● **WRITTEN PROBLEM**
Beginning at the first line of the data, print each line exactly, stopping after the line that contains "what is given".

● **DATASET SECTION**
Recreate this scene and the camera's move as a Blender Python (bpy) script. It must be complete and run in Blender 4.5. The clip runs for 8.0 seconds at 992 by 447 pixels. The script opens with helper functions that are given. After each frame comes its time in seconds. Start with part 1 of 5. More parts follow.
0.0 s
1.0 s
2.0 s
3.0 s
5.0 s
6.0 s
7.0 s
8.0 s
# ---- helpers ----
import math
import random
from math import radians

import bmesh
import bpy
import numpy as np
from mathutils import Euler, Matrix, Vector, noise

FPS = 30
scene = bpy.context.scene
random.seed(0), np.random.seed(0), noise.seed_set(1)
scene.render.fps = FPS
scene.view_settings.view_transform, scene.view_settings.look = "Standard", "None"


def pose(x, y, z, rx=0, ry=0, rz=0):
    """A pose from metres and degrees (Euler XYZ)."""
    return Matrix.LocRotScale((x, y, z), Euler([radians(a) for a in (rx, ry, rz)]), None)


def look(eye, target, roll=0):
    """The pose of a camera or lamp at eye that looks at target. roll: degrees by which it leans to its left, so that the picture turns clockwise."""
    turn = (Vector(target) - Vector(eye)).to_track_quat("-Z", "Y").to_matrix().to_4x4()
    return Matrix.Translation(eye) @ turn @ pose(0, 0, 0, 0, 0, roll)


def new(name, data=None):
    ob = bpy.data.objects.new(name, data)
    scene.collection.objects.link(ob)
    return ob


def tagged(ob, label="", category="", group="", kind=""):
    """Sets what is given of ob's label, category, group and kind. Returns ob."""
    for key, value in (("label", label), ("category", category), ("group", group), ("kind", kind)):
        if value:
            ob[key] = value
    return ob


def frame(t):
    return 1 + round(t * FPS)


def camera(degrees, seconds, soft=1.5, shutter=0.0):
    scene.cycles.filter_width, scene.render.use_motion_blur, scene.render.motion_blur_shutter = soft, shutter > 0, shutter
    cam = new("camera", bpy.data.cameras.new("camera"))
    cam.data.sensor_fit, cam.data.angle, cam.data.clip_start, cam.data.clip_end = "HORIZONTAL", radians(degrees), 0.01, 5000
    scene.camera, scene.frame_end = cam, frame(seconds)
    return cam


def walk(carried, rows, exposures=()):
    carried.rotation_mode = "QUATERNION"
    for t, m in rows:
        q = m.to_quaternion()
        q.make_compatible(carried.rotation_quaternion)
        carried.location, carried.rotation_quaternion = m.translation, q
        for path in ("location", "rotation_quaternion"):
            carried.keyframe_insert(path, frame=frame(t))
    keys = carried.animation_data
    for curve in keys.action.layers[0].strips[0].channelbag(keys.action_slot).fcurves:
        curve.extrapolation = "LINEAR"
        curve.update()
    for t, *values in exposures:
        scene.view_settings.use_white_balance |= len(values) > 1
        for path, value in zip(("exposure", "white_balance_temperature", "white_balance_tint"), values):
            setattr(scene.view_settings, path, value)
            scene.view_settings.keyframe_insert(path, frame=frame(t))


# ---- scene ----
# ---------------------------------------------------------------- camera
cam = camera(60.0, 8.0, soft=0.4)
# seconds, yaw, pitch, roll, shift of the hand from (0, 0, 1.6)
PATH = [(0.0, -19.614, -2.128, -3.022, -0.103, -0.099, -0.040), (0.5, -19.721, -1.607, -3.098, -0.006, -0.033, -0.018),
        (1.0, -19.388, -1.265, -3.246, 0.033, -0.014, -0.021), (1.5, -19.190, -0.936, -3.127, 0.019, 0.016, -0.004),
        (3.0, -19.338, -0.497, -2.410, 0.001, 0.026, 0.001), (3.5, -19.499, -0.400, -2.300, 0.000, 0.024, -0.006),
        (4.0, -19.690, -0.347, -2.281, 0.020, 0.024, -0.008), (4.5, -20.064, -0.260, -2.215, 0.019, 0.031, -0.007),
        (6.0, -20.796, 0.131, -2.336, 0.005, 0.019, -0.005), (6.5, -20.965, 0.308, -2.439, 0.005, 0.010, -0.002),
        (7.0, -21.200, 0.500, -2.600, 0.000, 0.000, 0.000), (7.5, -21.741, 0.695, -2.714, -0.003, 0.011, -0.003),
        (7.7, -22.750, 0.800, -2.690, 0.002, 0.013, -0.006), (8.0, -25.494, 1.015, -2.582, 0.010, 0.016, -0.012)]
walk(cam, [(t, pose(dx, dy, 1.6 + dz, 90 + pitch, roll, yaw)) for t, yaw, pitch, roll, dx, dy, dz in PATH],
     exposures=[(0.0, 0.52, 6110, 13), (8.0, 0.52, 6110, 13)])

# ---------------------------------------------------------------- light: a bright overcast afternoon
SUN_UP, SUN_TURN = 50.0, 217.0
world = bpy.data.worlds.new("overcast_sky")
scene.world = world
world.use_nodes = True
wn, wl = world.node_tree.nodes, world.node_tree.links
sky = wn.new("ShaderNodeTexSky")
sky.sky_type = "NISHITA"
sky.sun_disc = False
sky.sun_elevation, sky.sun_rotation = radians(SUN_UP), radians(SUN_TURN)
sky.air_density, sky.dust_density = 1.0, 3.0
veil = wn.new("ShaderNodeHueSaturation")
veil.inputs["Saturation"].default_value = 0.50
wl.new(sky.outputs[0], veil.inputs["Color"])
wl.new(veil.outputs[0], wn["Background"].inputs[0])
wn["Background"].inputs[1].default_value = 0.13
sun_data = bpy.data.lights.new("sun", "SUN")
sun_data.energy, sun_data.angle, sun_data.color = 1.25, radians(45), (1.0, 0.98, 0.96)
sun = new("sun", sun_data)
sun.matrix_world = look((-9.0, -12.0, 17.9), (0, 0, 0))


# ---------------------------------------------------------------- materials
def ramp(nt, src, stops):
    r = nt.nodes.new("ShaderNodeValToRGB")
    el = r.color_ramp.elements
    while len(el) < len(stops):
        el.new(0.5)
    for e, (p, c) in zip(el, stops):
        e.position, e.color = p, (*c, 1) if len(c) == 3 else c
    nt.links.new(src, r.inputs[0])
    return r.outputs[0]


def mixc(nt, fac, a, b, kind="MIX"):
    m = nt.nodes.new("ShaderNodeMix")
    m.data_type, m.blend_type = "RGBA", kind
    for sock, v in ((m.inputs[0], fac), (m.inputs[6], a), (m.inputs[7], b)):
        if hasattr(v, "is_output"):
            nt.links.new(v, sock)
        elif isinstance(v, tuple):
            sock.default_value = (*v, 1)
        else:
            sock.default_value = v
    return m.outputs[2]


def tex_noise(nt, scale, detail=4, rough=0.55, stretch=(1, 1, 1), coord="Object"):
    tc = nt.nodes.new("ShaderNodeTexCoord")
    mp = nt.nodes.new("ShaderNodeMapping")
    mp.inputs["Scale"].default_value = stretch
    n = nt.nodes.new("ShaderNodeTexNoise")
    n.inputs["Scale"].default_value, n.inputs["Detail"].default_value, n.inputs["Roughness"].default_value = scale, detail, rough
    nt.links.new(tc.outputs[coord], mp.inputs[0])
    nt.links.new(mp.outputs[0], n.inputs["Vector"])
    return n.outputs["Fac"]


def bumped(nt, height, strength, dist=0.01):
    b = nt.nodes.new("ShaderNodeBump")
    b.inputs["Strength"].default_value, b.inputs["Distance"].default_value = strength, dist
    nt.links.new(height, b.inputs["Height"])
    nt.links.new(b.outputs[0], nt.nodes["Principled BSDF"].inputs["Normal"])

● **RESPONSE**
Recreate this scene and the camera's move as a Blender Python (bpy) script. It must be complete and run in Blender 4.5. The clip runs for 8.0 seconds at 992 by 447 pixels. The script opens with helper functions that are given. After each frame comes its time in seconds. Start with part 1 of 5. More parts follow.
0.0 s
1.0 s
2.0 s
3.0 s
5.0 s
6.0 s
7.0 s
8.0 s
# ---- helpers ----
import math
import random
from math import radians

import bmesh
import bpy
import numpy as np
from mathutils import Euler, Matrix, Vector, noise

FPS = 30
scene = bpy.context.scene
random.seed(0), np.random.seed(0), noise.seed_set(1)
scene.render.fps = FPS
scene.view_settings.view_transform, scene.view_settings.look = "Standard", "None"


def pose(x, y, z, rx=0, ry=0, rz=0):
    """A pose from metres and degrees (Euler XYZ)."""
    return Matrix.LocRotScale((x, y, z), Euler([radians(a) for a in (rx, ry, rz)]), None)


def look(eye, target, roll=0):
    """The pose of a camera or lamp at eye that looks at target. roll: degrees by which it leans to its left, so that the picture turns clockwise."""
    turn = (Vector(target) - Vector(eye)).to_track_quat("-Z", "Y").to_matrix().to_4x4()
    return Matrix.Translation(eye) @ turn @ pose(0, 0, 0, 0, 0, roll)


def new(name, data=None):
    ob = bpy.data.objects.new(name, data)
    scene.collection.objects.link(ob)
    return ob


def tagged(ob, label="", category="", group="", kind=""):
    """Sets what is given of ob's label, category, group and kind. Returns ob."""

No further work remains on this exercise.